経営とは変動(ボラティリティ)を取り扱う仕事だと思う。
いろいろ経験した結果、いま重視している基本原則は、以下の2点に集約されるようになった。

  • アップサイドの変動を取れるようにすること
  • ダウンサイドの変動を避けること

物語的に言い換えれば「幸運の種をまき、不幸の芽を摘む」とも言える。

アップサイドを取るとは何か?

経営では、ねらった目的を達成するだけでは足りない。“思いがけない成功"が起こり得る状態を作ることが重要だ。
アップサイドの変動とは、思いがけない成功に他ならない。

思いがけない成功を呼び込むためには、結果のわかりきっている活動の比率を下げることだ。
あらかじめ決められたことを実行するだけでは、結果も予想できる範囲におさまってしまう。

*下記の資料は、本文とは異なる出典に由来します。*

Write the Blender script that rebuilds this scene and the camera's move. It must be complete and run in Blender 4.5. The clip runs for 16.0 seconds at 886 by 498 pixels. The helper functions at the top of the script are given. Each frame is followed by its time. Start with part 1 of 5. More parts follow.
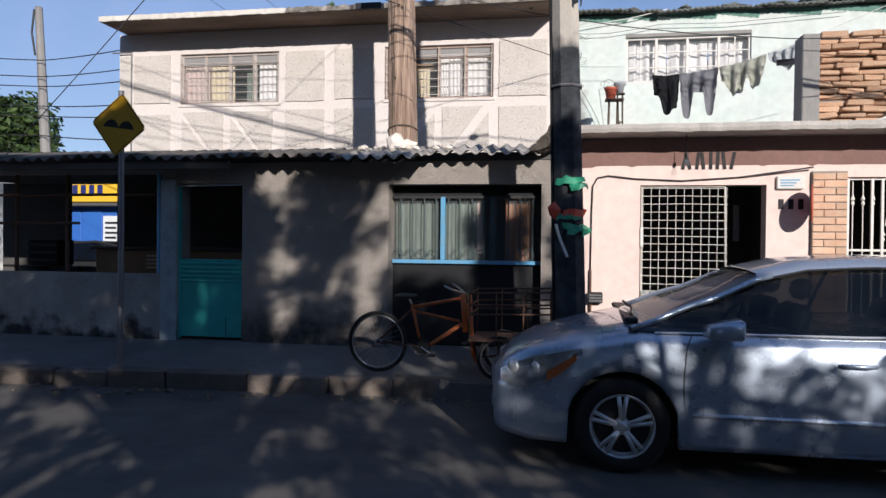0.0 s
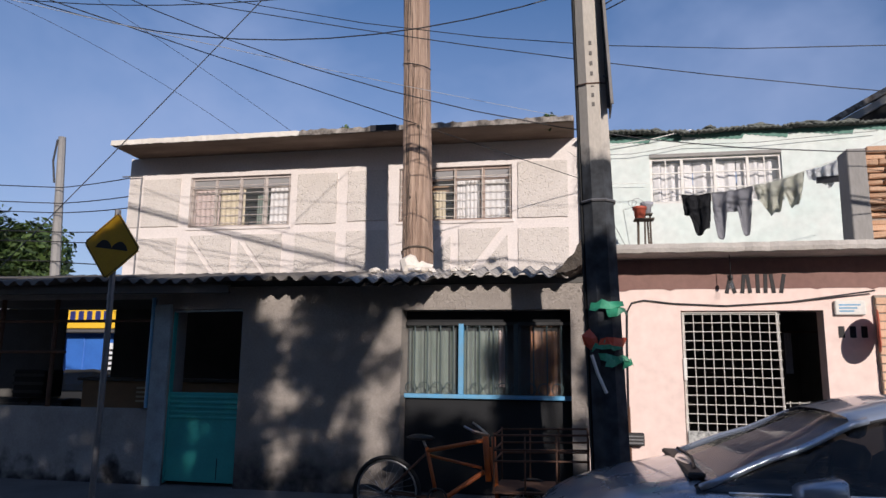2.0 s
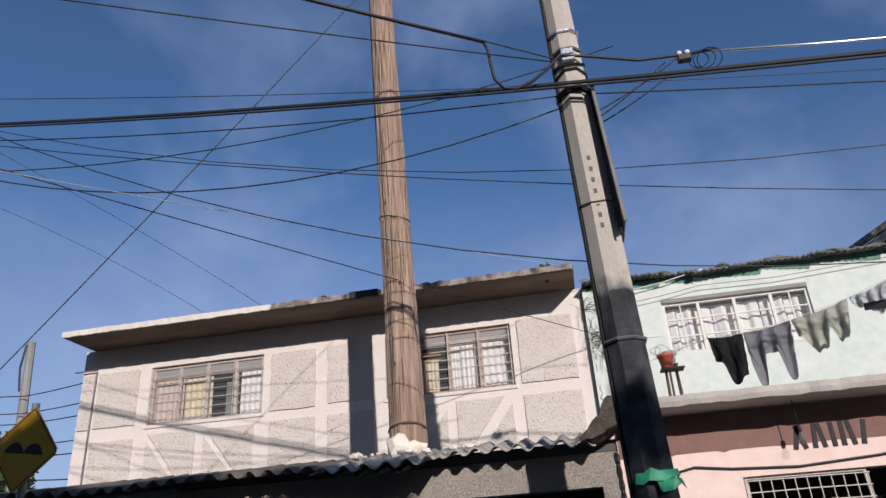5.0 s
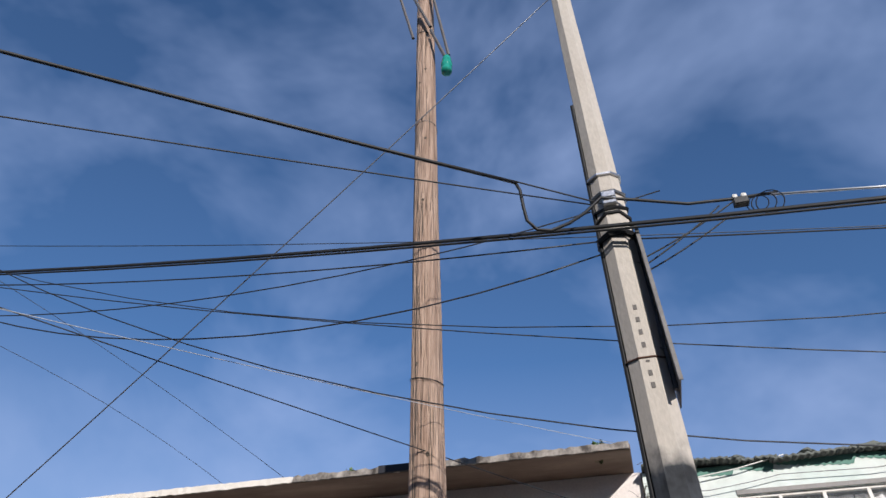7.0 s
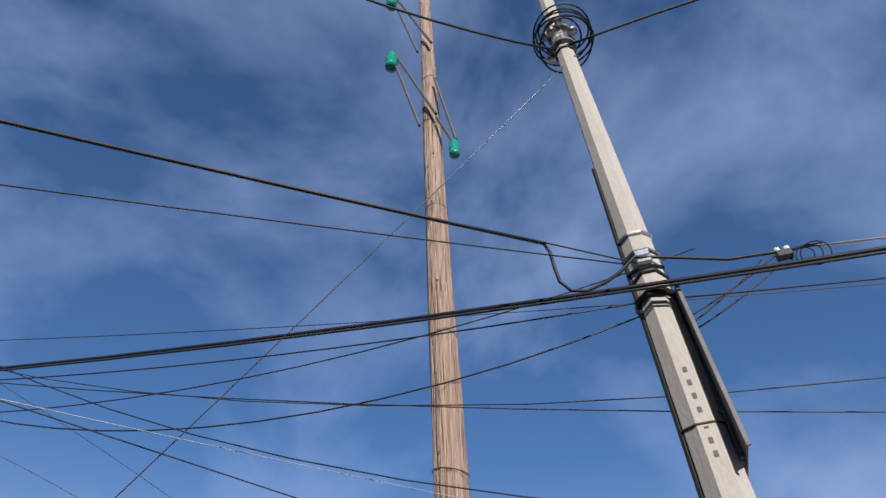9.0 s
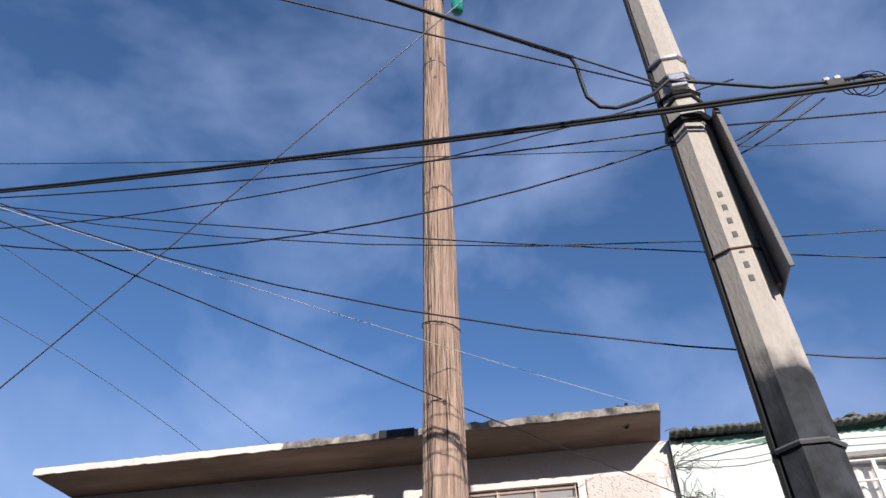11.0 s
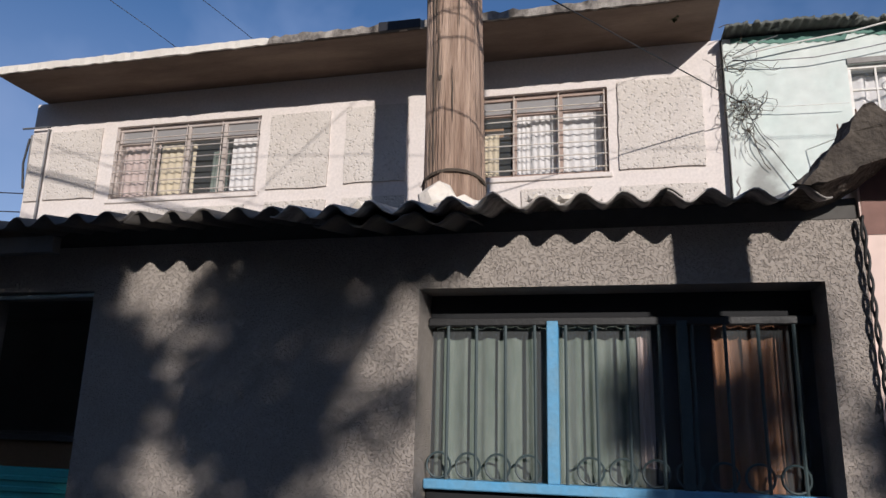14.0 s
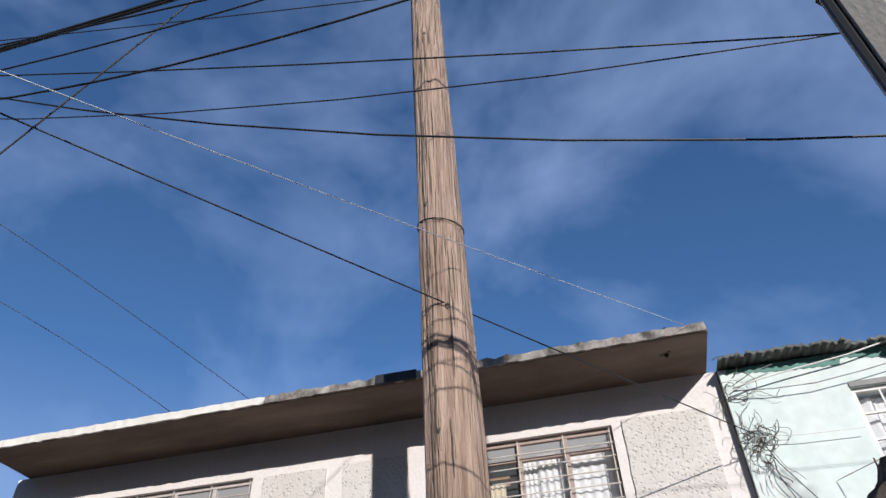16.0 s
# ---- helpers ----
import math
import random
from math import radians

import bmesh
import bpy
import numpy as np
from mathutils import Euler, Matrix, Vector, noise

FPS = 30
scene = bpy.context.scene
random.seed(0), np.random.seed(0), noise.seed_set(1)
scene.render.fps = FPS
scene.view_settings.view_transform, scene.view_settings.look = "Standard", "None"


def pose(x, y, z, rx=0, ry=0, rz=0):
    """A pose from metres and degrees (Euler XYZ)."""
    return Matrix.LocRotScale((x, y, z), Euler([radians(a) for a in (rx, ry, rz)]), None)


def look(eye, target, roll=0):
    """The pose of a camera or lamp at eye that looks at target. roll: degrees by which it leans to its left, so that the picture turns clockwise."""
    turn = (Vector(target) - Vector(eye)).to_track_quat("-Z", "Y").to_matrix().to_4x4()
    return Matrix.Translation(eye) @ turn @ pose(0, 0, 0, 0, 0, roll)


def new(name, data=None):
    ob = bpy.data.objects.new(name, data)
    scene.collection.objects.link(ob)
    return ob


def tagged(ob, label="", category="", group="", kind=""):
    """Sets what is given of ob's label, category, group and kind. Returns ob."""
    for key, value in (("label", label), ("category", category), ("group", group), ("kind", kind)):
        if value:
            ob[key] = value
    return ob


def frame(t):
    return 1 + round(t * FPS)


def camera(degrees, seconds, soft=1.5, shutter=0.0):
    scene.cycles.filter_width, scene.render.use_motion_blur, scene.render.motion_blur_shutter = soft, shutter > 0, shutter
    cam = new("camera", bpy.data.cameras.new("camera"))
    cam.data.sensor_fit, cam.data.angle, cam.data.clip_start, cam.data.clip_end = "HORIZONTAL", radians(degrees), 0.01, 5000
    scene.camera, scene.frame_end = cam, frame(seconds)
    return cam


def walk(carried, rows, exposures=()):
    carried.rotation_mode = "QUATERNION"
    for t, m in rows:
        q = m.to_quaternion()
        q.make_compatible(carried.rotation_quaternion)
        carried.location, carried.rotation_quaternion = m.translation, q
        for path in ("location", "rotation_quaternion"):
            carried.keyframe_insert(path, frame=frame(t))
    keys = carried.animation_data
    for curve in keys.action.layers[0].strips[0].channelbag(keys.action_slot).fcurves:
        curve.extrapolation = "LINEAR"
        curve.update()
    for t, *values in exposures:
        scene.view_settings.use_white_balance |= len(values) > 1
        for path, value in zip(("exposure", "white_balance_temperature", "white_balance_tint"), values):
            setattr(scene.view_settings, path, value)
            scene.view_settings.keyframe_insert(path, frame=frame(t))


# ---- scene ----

広告やPR、営業など、市場に提案する活動の中に思いがけない反響が含まれる確率が高い。
マーケティングに積極的な会社ほど成長機会が大きいのはアップサイドの遭遇確率が高いからだろう。

ダウンサイドをどのように避けるのか?

逆にダウンサイドリスクは、思いがけない失敗や損害を指す。

アップサイドをねらって取りに行くことはできないが、ダウンサイドを回避する努力は可能だ。
なぜなら、人生にはささやかな成功もめったに起こらないわりに小失敗なら山ほど遭遇するからだ。誰しも体感しているとおり、大失敗には構造的な不注意や慢心がつきもの。

緻密にロジスティクスを考え、危険の兆候に敏感な組織を作ることだ。
ひとたび決まった実行策は謙虚に進めるよりほかはない。

優先順位を入れ替える

経営者はビジネスの不確定要素に適応し、できれば制御する役割を持っている。

自社のやろうとしていることを見通して、分かり切った結果にしかならないのであれば中途半端な活動を減らすことが重要だ。

ブランド論ではさんざん語り尽くされていることだが、違いを作り市場に届けることで機会を創出する。

その一方で、足下のプロセスでは組織の注意力が散漫になって失敗の温床にならないよう、警鐘を鳴らすことも求められる。

アップサイドとダウンサイドのいずれの観点でも、惰性を避け、優先順位を入れ替えることから経営力が生まれる。